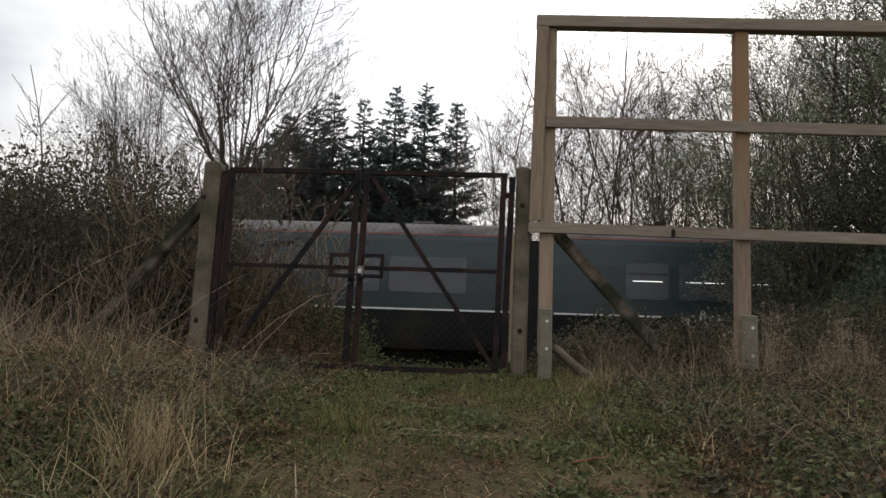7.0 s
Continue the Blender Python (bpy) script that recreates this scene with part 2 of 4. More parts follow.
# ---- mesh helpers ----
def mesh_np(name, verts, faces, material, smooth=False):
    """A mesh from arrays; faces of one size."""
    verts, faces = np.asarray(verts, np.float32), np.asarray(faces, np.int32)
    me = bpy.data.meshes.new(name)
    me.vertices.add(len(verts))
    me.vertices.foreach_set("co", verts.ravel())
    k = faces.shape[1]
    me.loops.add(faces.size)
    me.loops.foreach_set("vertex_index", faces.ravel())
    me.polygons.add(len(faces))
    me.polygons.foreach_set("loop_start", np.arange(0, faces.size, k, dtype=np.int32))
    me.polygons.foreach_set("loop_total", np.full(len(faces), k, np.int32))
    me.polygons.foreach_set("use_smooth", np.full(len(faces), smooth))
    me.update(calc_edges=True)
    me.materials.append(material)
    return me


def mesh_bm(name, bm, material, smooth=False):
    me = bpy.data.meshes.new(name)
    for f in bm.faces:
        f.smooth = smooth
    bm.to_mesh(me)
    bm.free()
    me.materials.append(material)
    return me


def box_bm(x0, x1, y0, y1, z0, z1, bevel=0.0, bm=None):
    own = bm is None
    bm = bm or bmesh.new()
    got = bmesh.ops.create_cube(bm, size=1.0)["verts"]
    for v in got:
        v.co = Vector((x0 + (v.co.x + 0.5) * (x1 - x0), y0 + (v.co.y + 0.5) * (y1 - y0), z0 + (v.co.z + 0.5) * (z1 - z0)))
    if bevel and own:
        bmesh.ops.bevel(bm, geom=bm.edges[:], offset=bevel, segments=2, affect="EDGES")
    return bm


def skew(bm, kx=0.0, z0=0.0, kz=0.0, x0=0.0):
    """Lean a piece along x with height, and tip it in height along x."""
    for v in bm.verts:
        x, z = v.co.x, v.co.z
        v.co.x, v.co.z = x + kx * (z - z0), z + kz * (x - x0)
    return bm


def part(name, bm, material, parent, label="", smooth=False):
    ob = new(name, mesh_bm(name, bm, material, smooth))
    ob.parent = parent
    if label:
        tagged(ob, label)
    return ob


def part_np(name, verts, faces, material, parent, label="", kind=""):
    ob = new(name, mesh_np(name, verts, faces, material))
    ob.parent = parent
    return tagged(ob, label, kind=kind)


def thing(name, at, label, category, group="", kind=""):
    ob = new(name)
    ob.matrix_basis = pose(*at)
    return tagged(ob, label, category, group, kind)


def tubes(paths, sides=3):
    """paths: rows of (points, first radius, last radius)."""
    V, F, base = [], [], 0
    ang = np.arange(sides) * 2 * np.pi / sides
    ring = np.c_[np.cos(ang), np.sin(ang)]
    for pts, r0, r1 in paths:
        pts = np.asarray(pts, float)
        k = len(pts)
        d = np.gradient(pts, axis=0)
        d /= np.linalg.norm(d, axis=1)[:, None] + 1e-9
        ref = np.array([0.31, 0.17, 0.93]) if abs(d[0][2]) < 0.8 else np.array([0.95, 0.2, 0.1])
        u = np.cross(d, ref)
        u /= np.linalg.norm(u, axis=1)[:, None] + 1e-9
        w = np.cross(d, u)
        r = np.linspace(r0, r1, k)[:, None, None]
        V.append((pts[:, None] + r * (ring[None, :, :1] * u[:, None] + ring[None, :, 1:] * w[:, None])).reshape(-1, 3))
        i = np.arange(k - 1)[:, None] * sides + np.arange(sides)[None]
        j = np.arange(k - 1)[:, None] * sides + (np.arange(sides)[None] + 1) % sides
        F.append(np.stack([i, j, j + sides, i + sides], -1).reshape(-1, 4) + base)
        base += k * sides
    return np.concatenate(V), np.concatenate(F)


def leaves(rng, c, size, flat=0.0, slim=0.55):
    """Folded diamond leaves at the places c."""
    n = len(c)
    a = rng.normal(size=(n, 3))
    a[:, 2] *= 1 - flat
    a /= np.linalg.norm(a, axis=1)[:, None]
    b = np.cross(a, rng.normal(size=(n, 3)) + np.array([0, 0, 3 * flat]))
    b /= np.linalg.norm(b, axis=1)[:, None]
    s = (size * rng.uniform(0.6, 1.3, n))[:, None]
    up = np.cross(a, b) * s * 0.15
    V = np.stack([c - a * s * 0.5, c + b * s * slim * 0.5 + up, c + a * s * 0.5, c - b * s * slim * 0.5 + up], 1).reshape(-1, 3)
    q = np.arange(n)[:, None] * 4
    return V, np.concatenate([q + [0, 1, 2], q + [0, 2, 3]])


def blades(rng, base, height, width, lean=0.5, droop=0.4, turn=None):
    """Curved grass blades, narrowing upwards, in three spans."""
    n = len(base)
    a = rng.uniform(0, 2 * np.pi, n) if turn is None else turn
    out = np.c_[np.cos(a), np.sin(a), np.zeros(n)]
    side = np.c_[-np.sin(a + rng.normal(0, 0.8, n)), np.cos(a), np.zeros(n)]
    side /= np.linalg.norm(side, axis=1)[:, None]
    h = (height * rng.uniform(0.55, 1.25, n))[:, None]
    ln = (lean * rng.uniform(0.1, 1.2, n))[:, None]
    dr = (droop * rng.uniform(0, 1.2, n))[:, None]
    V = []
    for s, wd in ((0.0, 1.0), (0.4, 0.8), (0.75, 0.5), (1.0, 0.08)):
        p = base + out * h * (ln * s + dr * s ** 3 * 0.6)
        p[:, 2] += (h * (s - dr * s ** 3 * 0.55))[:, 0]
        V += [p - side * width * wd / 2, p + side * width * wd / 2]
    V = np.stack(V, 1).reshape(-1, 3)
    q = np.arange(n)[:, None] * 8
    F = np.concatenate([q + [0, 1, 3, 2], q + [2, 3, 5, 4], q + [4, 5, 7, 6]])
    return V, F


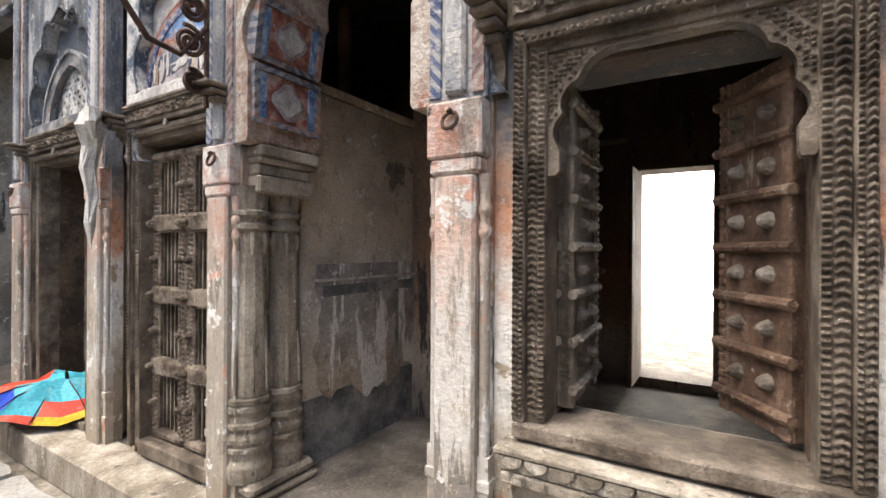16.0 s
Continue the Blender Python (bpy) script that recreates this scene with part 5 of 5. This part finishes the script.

----------------------------------------

Which lines hold the string "this"? List them all.

**Expected output**
Continue the Blender Python (bpy) script that recreates this scene with part 2 of 4. More parts follow.
Continue the Blender Python (bpy) script that recreates this scene with part 5 of 5. This part finishes the script.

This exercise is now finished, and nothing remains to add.